■ Source material:
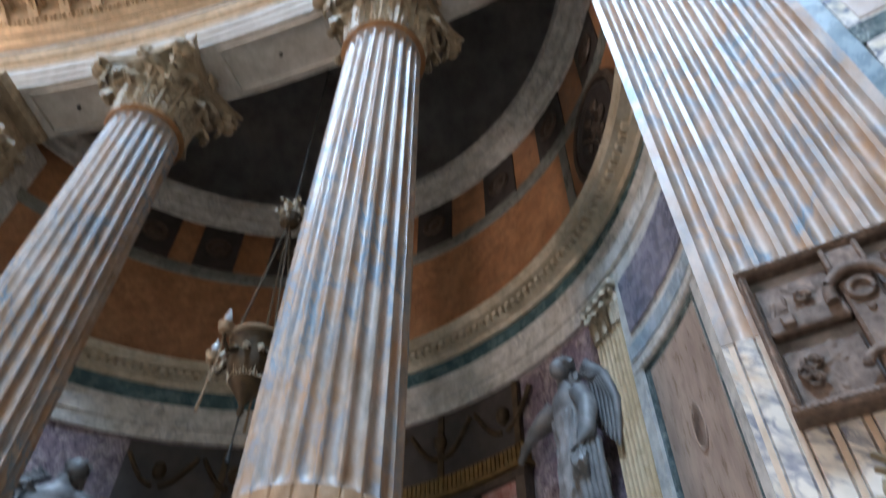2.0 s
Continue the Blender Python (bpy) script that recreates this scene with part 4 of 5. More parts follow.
for s in (-1, 1):
    col = part("column", smooth_shaft(), M_PORPHYRY, aed, "polished dark red porphyry column", m=Matrix.Translation((s * 2.04, 22.02, 0)), smooth=40)
    part("plinth", boxes((-0.32, 0.32, -0.32, 0.32, 2.164, 2.26), bevel=0.012), M_AEDSTONE, col, "tan marble plinth")
    part("base", lathe([(0.295, 2.26), (0.305, 2.29), (0.295, 2.325), (0.27, 2.335), (0.255, 2.36), (0.268, 2.38), (0.28, 2.40), (0.265, 2.43), (0.238, 2.44)], 44), M_AEDSTONE, col, smooth=40)
    bell = lathe([(0.186, 5.66), (0.186, 5.83), (0.205, 6.11), (0.26, 6.31)], 28)
    part("bell", bell, M_CAPSMALL, col, smooth=40)
    sc = Matrix.Scale(0.54, 4)
    sc2 = Matrix.Diagonal((0.52, 0.52, 0.64, 1))
    for k in range(8):
        part("leaf", LEAF_LOW, None, col, m=Matrix.Rotation(k * math.pi / 4, 4, "Z") @ Matrix.Translation((0, -0.19, 5.66)) @ sc2)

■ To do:
Return all of the data exactly as written, and drop the pictures.

■ Solution for this task:
2.0 s
Continue the Blender Python (bpy) script that recreates this scene with part 4 of 5. More parts follow.
for s in (-1, 1):
    col = part("column", smooth_shaft(), M_PORPHYRY, aed, "polished dark red porphyry column", m=Matrix.Translation((s * 2.04, 22.02, 0)), smooth=40)
    part("plinth", boxes((-0.32, 0.32, -0.32, 0.32, 2.164, 2.26), bevel=0.012), M_AEDSTONE, col, "tan marble plinth")
    part("base", lathe([(0.295, 2.26), (0.305, 2.29), (0.295, 2.325), (0.27, 2.335), (0.255, 2.36), (0.268, 2.38), (0.28, 2.40), (0.265, 2.43), (0.238, 2.44)], 44), M_AEDSTONE, col, smooth=40)
    bell = lathe([(0.186, 5.66), (0.186, 5.83), (0.205, 6.11), (0.26, 6.31)], 28)
    part("bell", bell, M_CAPSMALL, col, smooth=40)
    sc = Matrix.Scale(0.54, 4)
    sc2 = Matrix.Diagonal((0.52, 0.52, 0.64, 1))
    for k in range(8):
        part("leaf", LEAF_LOW, None, col, m=Matrix.Rotation(k * math.pi / 4, 4, "Z") @ Matrix.Translation((0, -0.19, 5.66)) @ sc2)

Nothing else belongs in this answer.